El cabello ondulado que caía graciosamente por su espalda. Aquella mirada astuta y desconfiada a la que no se le escapaba nada. Nariz aguileña y labios voraces de sangre y pasión. Un cuerpo delgado que emanaba fragilidad y fortaleza al unísono. Sus manos largas y afiladas, capaces de matar a cualquier ser vivo, y de tocar su cuerpo en numerosas noches de locura con extraña languidez… Amaba cada poro de esa mujer. Pese al carácter voraz y a los numerosos rechazos. Él siempre estaría a su lado, pese al dolor que aquello le conllevaba.

—¡No me puedo creer que se os haya escapado! ¡Panda de inútiles! —los gritos resonaron por todo el palacio. Nadie, absolutamente nadie quedó sin saber del fracaso de los Samhain aquella larga noche—. ¡Y por si fuera poco, ese chico ha destrozado a uno de mis mejores soldados sin que ninguno moviera un dedo! ¿Podéis explicármelo? —la mirada inquisitiva y furiosa no le fue devuelta por ninguno de los trece Samhain que había en la sala. La vista abajo, la cola entre las piernas, como buenos perros amaestrados que eran.

—Señora, alguien que desconocemos se interpuso en la captura. Nuestras investigaciones…

—¡Silencio, Samedi! —con un simple gesto le hizo callar—. ¡Tú no tienes que explicarme nada! ¡Éstos ineptos son los únicos que deben contarme lo sucedido! —con una rapidez fantasmal, la mujer clavó sus afiladas uñas en la garganta de un sorprendido soldado. La sangre caía hasta encharcar el blanco suelo de mármol, recibiendo el cuerpo sin vida con un golpe sordo—. ¡Desapareced! ¡No quiero volver a veros sin que me traigáis las cabezas de los culpables! ¡Y quiero a ése desagradecido vivo! Lo mataré con mis propias manos…

Como si de una marcha fúnebre se tratara, todos comenzaron a abandonar la sala, lamentándose por el compañero perdido, pero dando las gracias por no haber tenido la misma mala suerte.

—Samedi, quédate —las palabras, aunque pronunciadas con rectitud, sonaban claramente a ruego.

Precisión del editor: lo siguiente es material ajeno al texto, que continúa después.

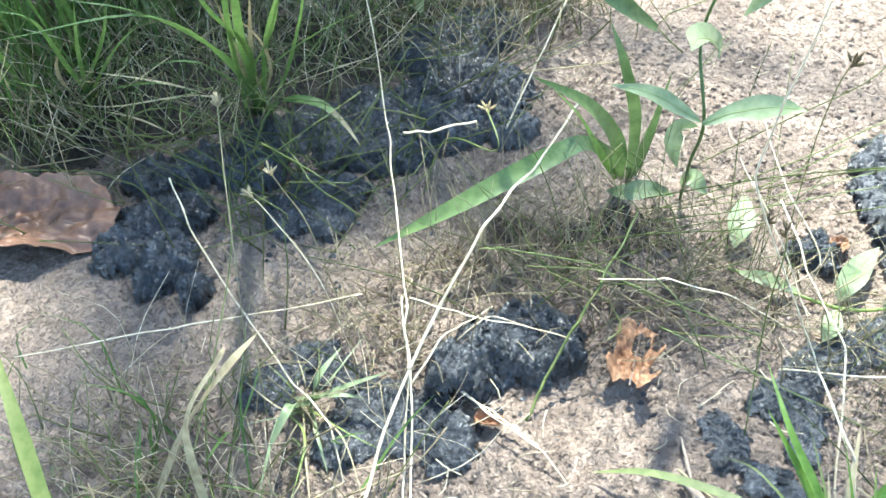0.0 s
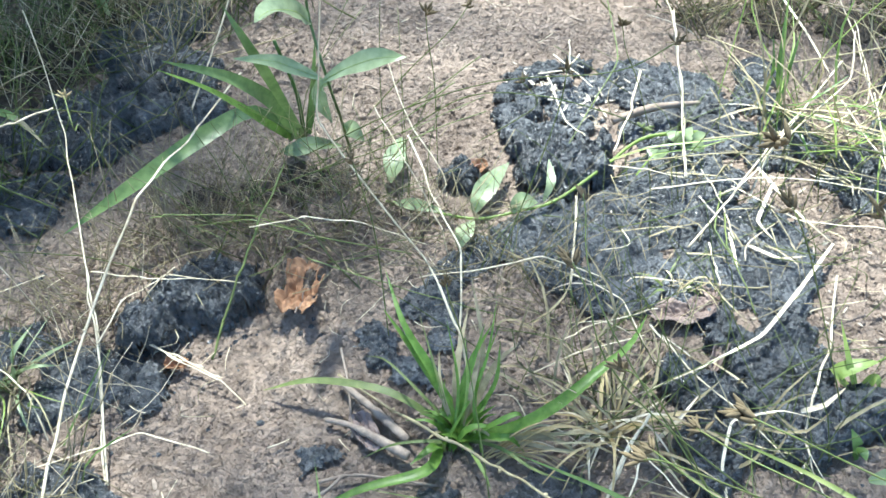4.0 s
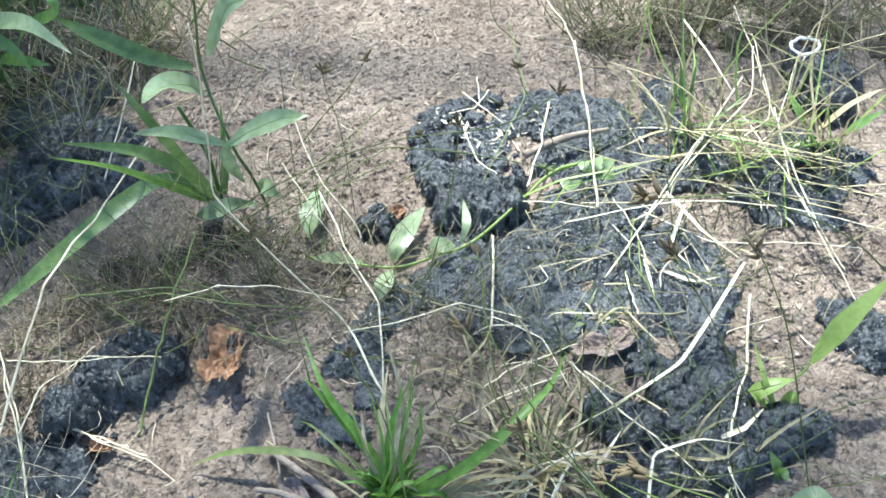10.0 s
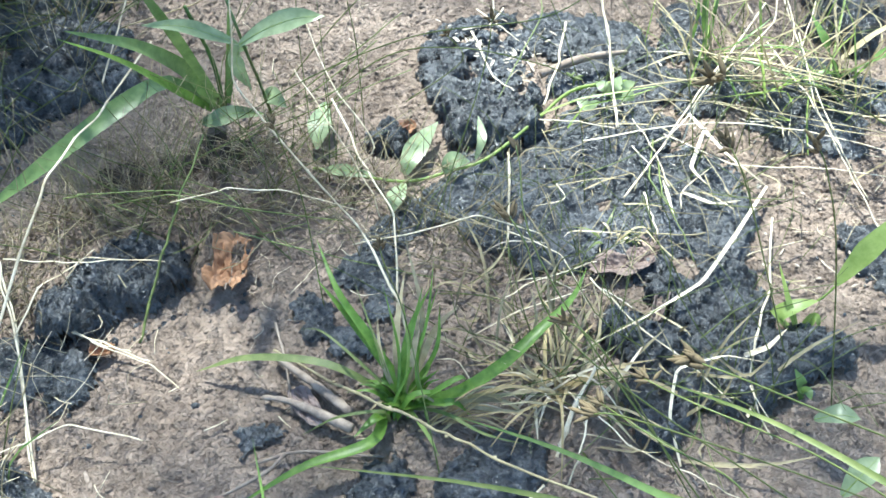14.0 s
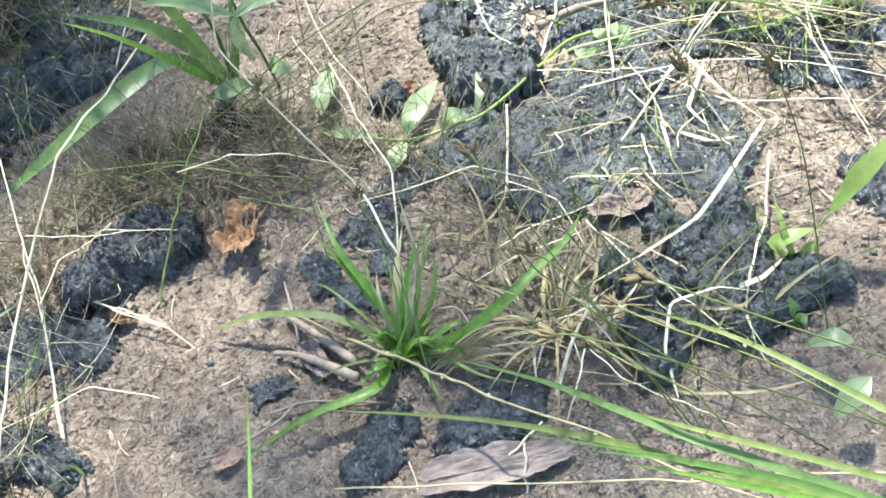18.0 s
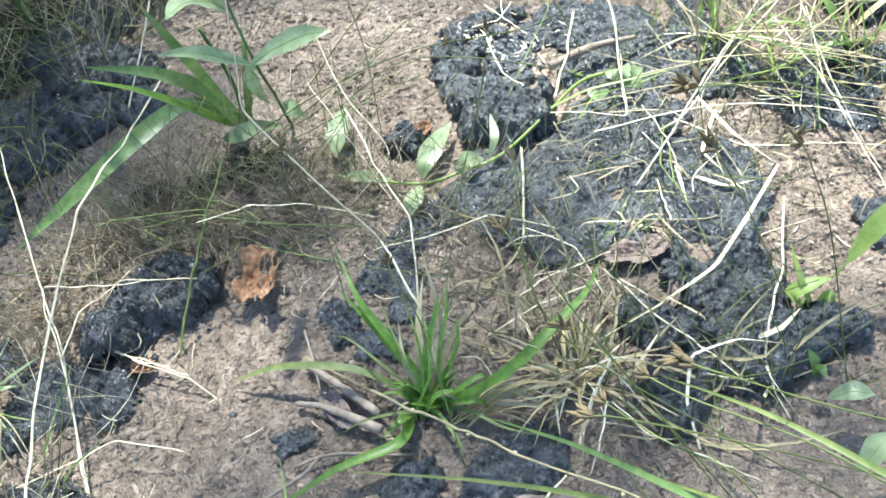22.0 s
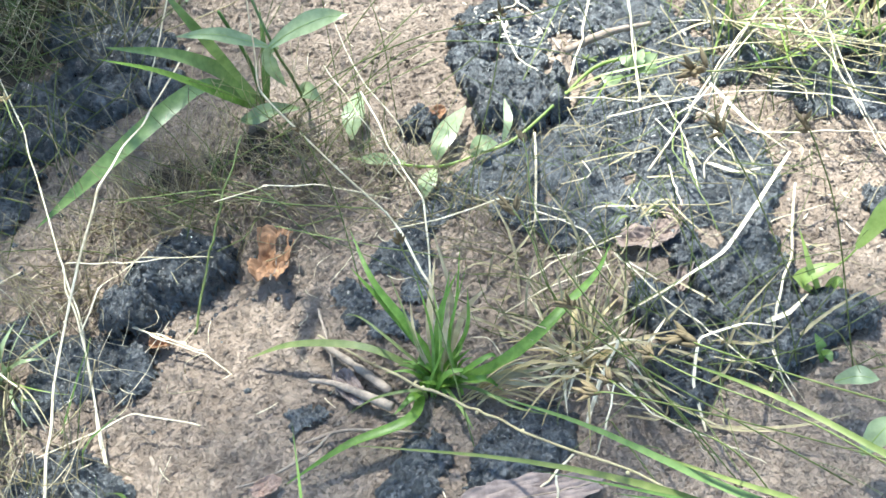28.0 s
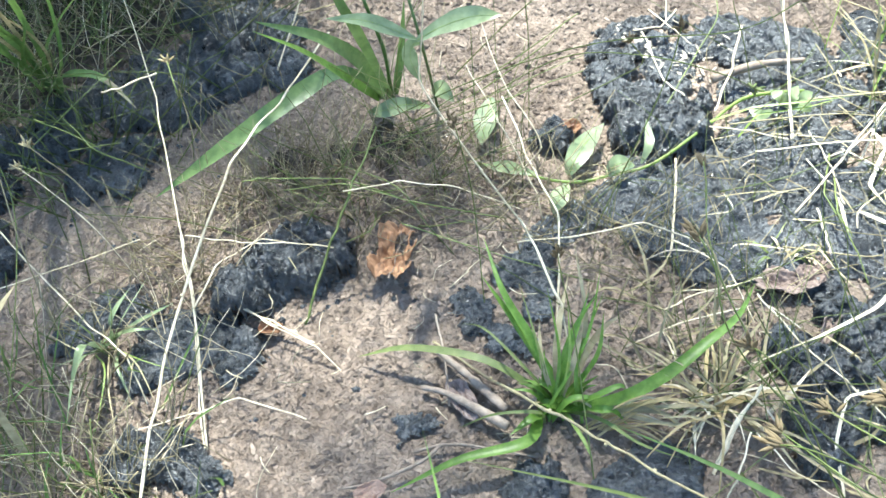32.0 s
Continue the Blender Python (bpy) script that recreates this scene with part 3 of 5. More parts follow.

Cuando quedaron a solas, Circe se sentó en el trono de plata y oro macizo que se encontraba en el centro de la sala, presidiendo su inestable distrito. Se llevó una mano al ojo izquierdo, acariciando la tela blanca que lo tapaba. Le dolía horrores, pero más le dolía el orgullo. No pensaba que aquel chiquillo se le anticipara, que se diera cuenta de sus planes antes de realizarlos. Que le robara lo más importante.

—Señora, siento mucho lo ocurrido. Vine en cuanto me fue posible —pensaba en el ojo perdido de su amada y le hervían las entrañas. Él mismo iría a buscar a ese tipejo—. Si yo no hubiera estado fuera de palacio…

—No es tu culpa. Pero necesito que hagas algo por mí —la petición iba acompañada de un suave roce en la mejilla—. Tienes que despertarla. Ella matará a ese cabrón que le ayuda y me traerá de vuelta lo que necesito.